Учреждение на Руси в 1589 году патриаршества стало значимым достижением русской средневековой дипломатии и свидетельствовало о возросшем авторитете страны в мире. Оценивая проделанную нашими предками кропотливую работу, нельзя пройти мимо, по крайней мере, двух моментов. Во-первых, хочется выделить грамотный подход в деле учреждения Московской кафедры, с соблюдением всех пунктов права (в данном случае церковного), с получением максимально широкого одобрения акта со стороны мирового христианского сообщества. Удивительно, но ведь Русь тогда обладала, скажем, минимальными техническими возможностями для этого. Вспомним, например, так ли тщательно и законно проходило создание так называемой Православной церкви Украины, да и не только Украины? Во-вторых, хочется отметить, как, исключительно действуя методом дипломатии, было получено добро османского султана (находящегося, казалось бы, в крайне враждебных отношениях с христианским миром) на решение в столице его царства исторического для судьбы России вопроса.

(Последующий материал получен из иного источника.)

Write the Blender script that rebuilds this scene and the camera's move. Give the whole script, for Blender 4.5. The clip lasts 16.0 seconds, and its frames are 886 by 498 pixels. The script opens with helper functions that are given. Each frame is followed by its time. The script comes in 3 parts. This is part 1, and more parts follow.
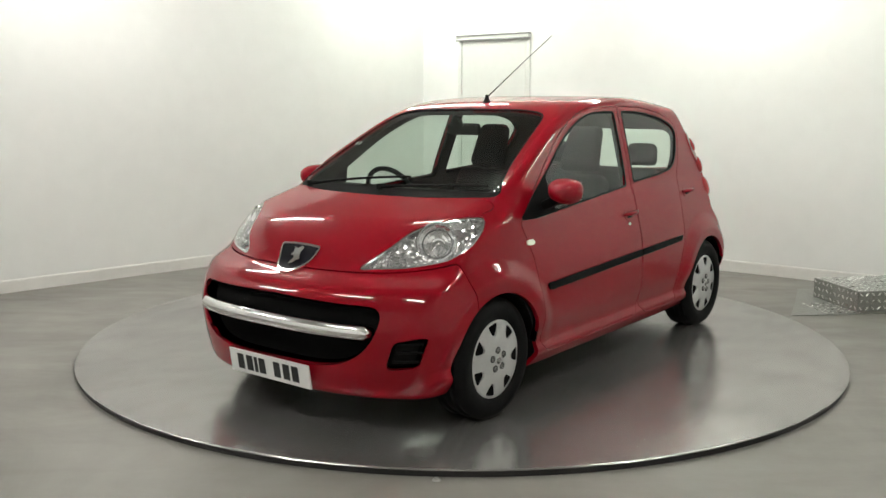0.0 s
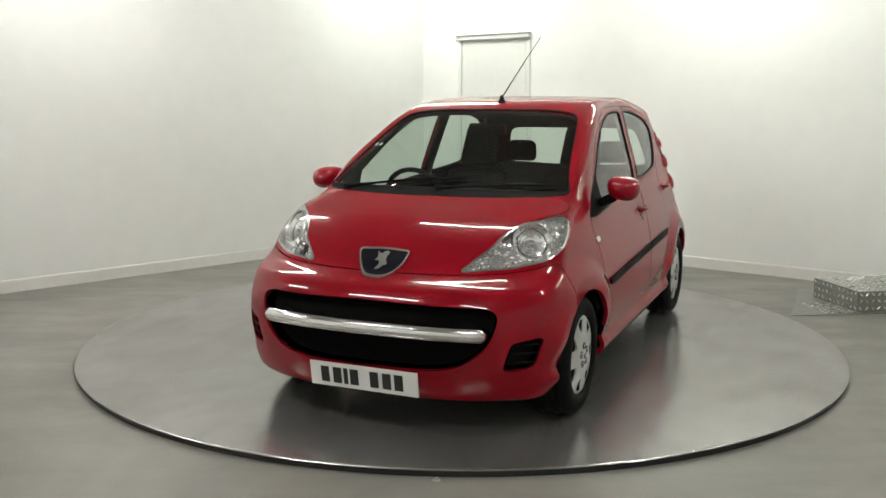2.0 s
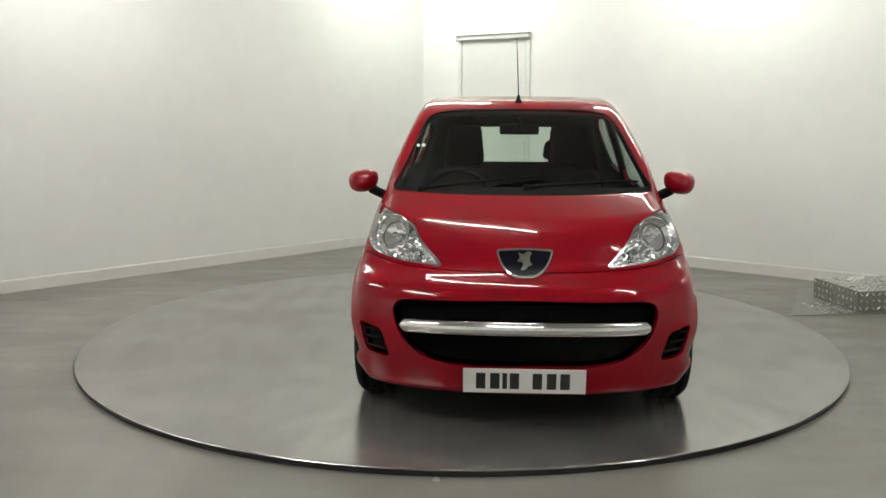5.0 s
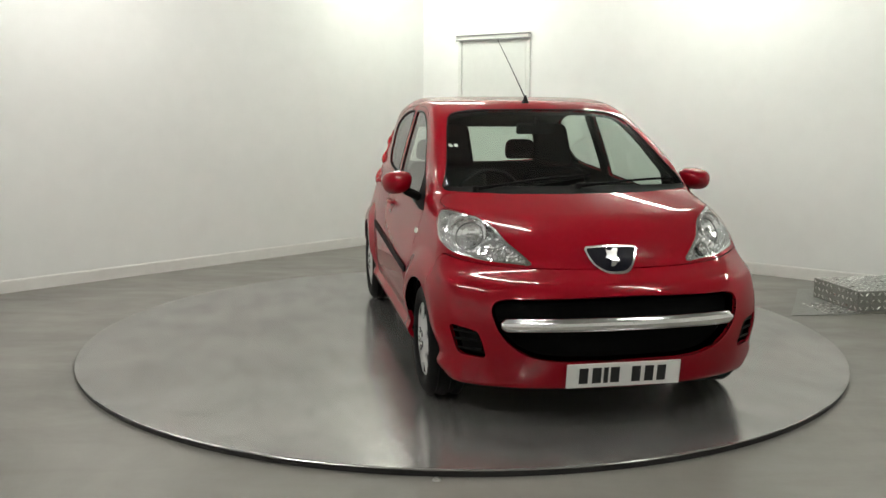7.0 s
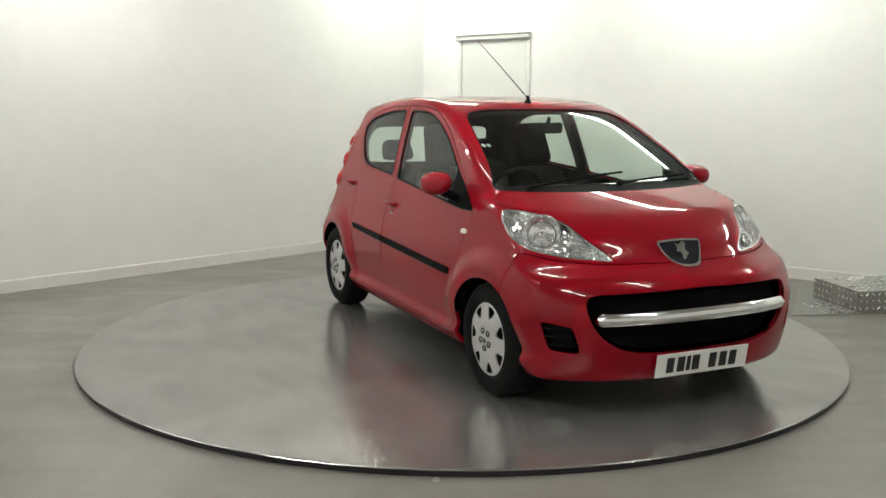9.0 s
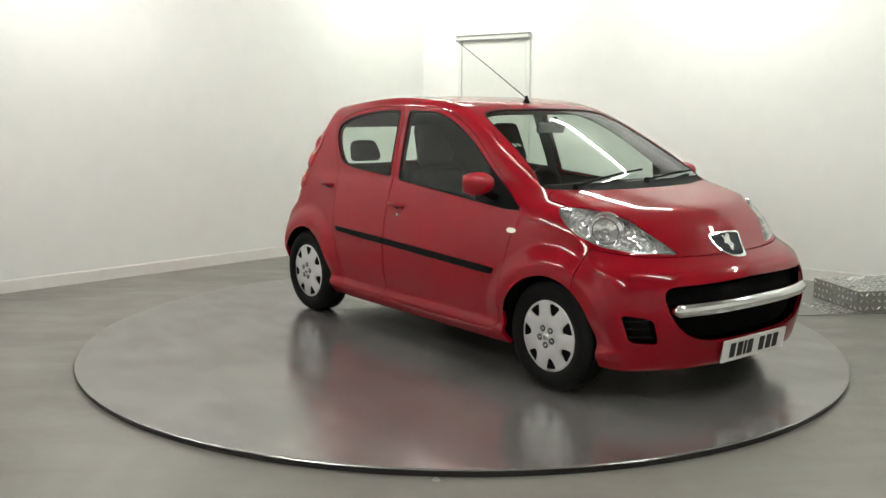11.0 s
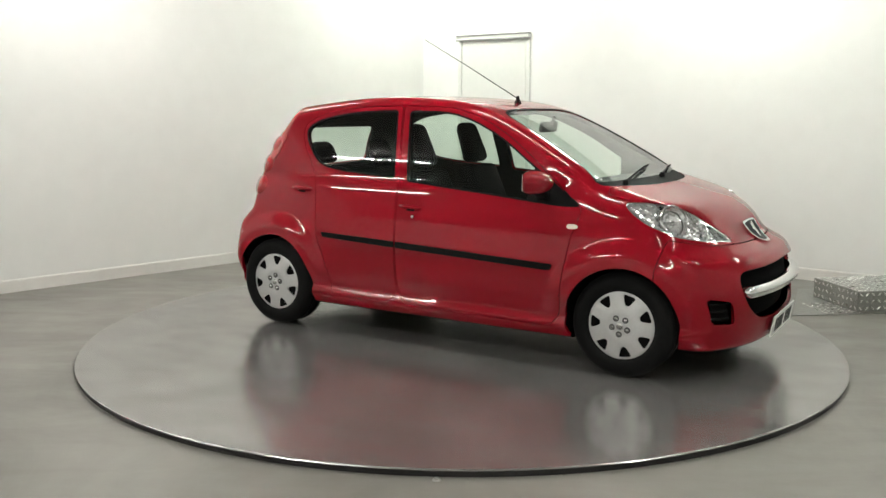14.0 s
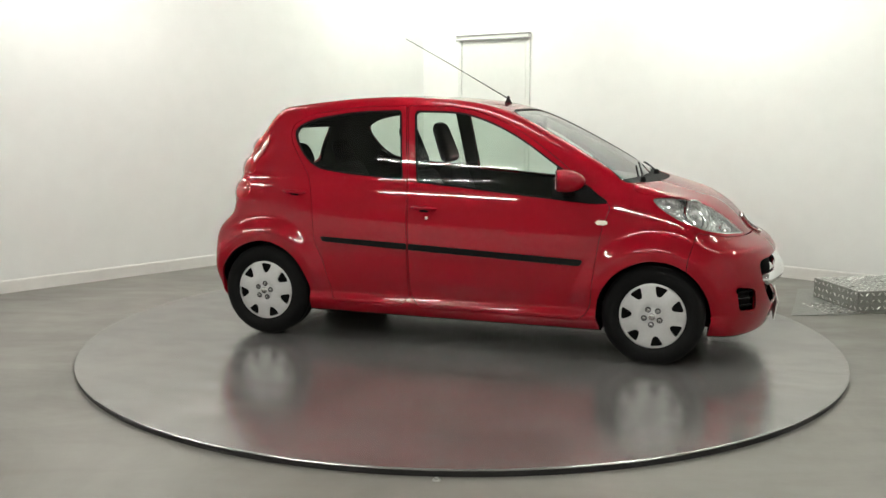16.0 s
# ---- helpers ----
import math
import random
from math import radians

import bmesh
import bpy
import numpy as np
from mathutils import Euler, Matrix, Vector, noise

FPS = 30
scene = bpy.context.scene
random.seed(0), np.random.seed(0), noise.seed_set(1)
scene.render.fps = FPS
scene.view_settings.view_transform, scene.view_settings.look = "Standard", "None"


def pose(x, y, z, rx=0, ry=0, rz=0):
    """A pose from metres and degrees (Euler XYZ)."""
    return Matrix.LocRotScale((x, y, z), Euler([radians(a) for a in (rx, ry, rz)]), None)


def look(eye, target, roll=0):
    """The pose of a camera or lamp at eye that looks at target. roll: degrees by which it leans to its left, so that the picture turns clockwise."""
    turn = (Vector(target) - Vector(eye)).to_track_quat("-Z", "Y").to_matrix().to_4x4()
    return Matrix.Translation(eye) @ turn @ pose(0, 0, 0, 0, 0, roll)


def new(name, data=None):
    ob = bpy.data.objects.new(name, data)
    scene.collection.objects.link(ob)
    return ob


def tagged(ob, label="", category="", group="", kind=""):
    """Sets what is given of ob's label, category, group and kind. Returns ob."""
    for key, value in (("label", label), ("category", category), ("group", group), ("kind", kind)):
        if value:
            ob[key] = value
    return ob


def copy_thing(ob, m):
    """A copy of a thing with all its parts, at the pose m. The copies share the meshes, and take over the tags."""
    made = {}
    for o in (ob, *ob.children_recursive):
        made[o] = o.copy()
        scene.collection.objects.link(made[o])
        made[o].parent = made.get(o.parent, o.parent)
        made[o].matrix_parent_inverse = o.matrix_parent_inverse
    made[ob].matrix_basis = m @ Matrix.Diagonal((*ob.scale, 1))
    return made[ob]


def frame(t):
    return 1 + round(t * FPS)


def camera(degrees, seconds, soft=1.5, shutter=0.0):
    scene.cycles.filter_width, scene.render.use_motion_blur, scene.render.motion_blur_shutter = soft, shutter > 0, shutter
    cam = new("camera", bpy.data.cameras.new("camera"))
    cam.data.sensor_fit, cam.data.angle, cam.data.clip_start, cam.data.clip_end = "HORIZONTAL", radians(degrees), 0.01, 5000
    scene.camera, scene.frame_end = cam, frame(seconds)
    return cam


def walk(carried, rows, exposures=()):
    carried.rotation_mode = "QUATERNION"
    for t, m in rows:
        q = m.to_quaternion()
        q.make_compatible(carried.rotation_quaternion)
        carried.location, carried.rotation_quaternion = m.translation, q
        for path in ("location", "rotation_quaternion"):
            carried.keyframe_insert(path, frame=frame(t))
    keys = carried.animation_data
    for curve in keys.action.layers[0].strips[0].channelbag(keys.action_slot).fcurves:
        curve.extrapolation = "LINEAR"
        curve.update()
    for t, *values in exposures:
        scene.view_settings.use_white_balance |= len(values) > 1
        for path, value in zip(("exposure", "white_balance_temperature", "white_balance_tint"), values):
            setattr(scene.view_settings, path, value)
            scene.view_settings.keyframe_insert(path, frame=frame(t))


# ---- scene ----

# The camera stands still; the turntable with the car turns before it.
cam = camera(51.1, 16.0, soft=1.5)
EYE = (0.0, -5.687, 1.397)
VIEW = look(EYE, (EYE[0] - 0.1823, EYE[1] + 9.883, EYE[2] - 1.5185), 0.13)
walk(cam, [(0.0, VIEW), (16.0, VIEW)], [(0.0, 0.13), (2.0, 0.02), (4.0, -0.07), (7.0, -0.08), (9.0, 0.02), (12.0, 0.13), (16.0, 0.20)])

# ---- light: rows of fluorescent battens under the ceiling ----
CEILING_Z = 2.90
FLOOR_Z = -0.031
TUBE_LIGHT = 114.0
world = bpy.data.worlds.new("world")
scene.world = world
world.use_nodes = True
world.node_tree.nodes["Background"].inputs[0].default_value = (0.5, 0.52, 0.5, 1)
world.node_tree.nodes["Background"].inputs[1].default_value = 0.05


# ---- materials ----
def material(name, colour, rough=0.5, metal=0.0, coat=0.0, vary=0.0, vary_scale=3.0, bump=0.0, bump_scale=60.0, grime=0.0, emit=None, specular=0.5, coat_rough=0.03):
    m = bpy.data.materials.new(name)
    m.use_nodes = True
    t = m.node_tree
    b = t.nodes["Principled BSDF"]
    b.inputs["Base Color"].default_value = (*colour, 1)
    b.inputs["Roughness"].default_value = rough
    b.inputs["Metallic"].default_value = metal
    b.inputs["Coat Weight"].default_value = coat
    b.inputs["Coat Roughness"].default_value = coat_rough
    b.inputs["Specular IOR Level"].default_value = specular
    where = t.nodes.new("ShaderNodeTexCoord").outputs["Object"]
    if vary:
        big, small = (t.nodes.new("ShaderNodeTexNoise") for _ in range(2))
        for n, s in ((big, vary_scale), (small, vary_scale * 9)):
            n.inputs["Scale"].default_value, n.inputs["Detail"].default_value = s, 3
            t.links.new(where, n.inputs["Vector"])
        add = t.nodes.new("ShaderNodeMath")
        add.operation = "ADD"
        t.links.new(big.outputs["Fac"], add.inputs[0])
        t.links.new(small.outputs["Fac"], add.inputs[1])
        span = t.nodes.new("ShaderNodeMapRange")
        span.inputs[1].default_value, span.inputs[2].default_value = 0.7, 1.3
        span.inputs[3].default_value, span.inputs[4].default_value = 1 - vary, 1 + vary
        t.links.new(add.outputs[0], span.inputs[0])
        mul = t.nodes.new("ShaderNodeVectorMath")
        mul.operation = "SCALE"
        mul.inputs[0].default_value = colour
        t.links.new(span.outputs[0], mul.inputs["Scale"])
        t.links.new(mul.outputs[0], b.inputs["Base Color"])
        rr = t.nodes.new("ShaderNodeMapRange")
        rr.inputs[1].default_value, rr.inputs[2].default_value = 0.3, 0.7
        rr.inputs[3].default_value, rr.inputs[4].default_value = max(0, rough - grime), rough + grime
        t.links.new(big.outputs["Fac"], rr.inputs[0])
        t.links.new(rr.outputs[0], b.inputs["Roughness"])
    if bump:
        n, k = t.nodes.new("ShaderNodeTexNoise"), t.nodes.new("ShaderNodeBump")
        n.inputs["Scale"].default_value, n.inputs["Detail"].default_value = bump_scale, 4
        k.inputs["Strength"].default_value, k.inputs["Distance"].default_value = bump, 0.01
        t.links.new(where, n.inputs["Vector"])
        t.links.new(n.outputs["Fac"], k.inputs["Height"])
        t.links.new(k.outputs[0], b.inputs["Normal"])
    if emit:
        b.inputs["Emission Color"].default_value, b.inputs["Emission Strength"].default_value = (*emit[0], 1), emit[1]
    return m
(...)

1РПЦ в XVI в. имела статус автокефальной митрополии, формально зависящей от Вселенского Цареградского престола.
2Историческое название района в Стамбуле, где находится резиденция Константинопольского патриарха.
3Мифическая райская птица в русской культуре. Слово, согласно основной версии, имеет иранское происхождение.
Источники и литература
1. Каптерев Н.Ф. Характер отношений к православному Востоку в XVI и XVII столетиях. Сергиев Посад, 1914. С. 34.
2. Муравьев А.Н. Сношения России с Востоком по делам церковным. СПб., 1858. С. 168.
3. Макарий (Булгаков), митрополит Московский и Коломенский. История Русской Церкви. М., 1996. Кн. 6. С. 29.
4. Карташов А.В. Очерки по истории Русской Церкви. Париж, 1959 [репринтное издание: М., 1991]. Т. 2. С. 15.
5. Российский государственный архив древних актов (РГАДА). Ф. 135. Уложенная грамота об учреждении Патриаршества в России. 1589 г.
6. РГАДА. Ф. 52. Оп. 2. №5.
7. Деяние Константинопольского Собора 1593 года, которым утверждено патриаршество в России / Пер. Порфирий (Успенский), архимандрит // Труды КДА. Киев, 1865. Т. 3. С. 237-248.